With a pay-per-use model, Serverless Inference is a cost-effective option if you have an infrequent or unpredictable traffic pattern. During times when there are no requests, Serverless Inference scales your endpoint down to 0, helping you to minimize your costs. 

### Endpoint Configuration Creation

This is where you can adjust the Serverless Configuration for your endpoint. You will define the max concurrent invocations for a single endpoint, known as **MaxConcurrency**, and the **Memory size**. 

Your serverless endpoint has a minimum RAM size of 1024 MB (1 GB), and the maximum RAM size you can choose is 6144 MB (6 GB). **The memory sizes you can choose are 1024 MB, 2048 MB, 3072 MB, 4096 MB, 5120 MB, or 6144 MB**. Serverless Inference auto-assigns compute resources proportional to the memory you select. If you choose a larger memory size, your container has access to more vCPUs. 

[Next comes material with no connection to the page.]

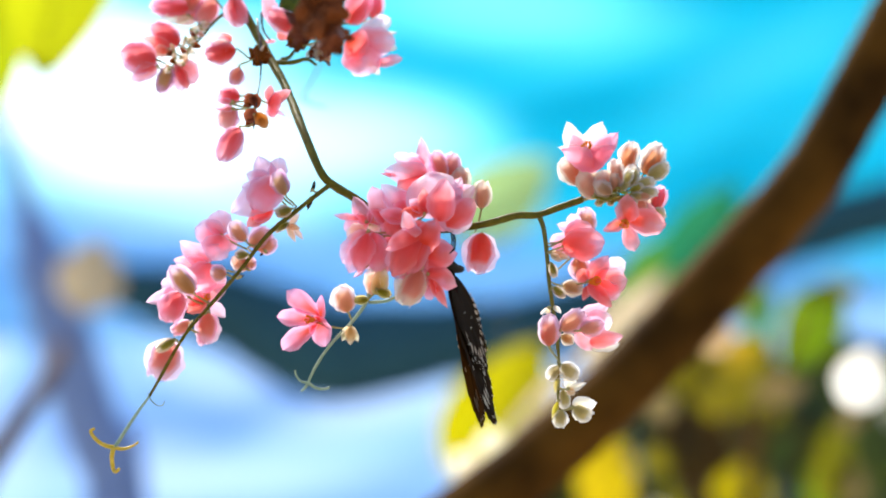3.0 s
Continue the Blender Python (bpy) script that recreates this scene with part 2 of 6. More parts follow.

Serverless endpoints have a quota for how many concurrent invocations can be processed at the same time. If the endpoint is invoked before it finishes processing the first request, then it handles the second request concurrently. **You can set the maximum concurrency for a single endpoint up to 200, and the total number of serverless endpoints you can host in a Region is 50**. The maximum concurrency for an individual endpoint prevents that endpoint from taking up all of the invocations allowed for your account, and any endpoint invocations beyond the maximum are throttled.

If your endpoint does not receive traffic for a while and then your endpoint suddenly receives new requests, it can take some time for your endpoint to spin up the compute resources to process the requests. This is called a **cold start**. Since serverless endpoints provision compute resources on demand, your endpoint may experience cold starts. A cold start can also occur if your concurrent requests exceed the current concurrent request usage. The cold start time depends on your model size, how long it takes to download your model, and the start-up time of your container.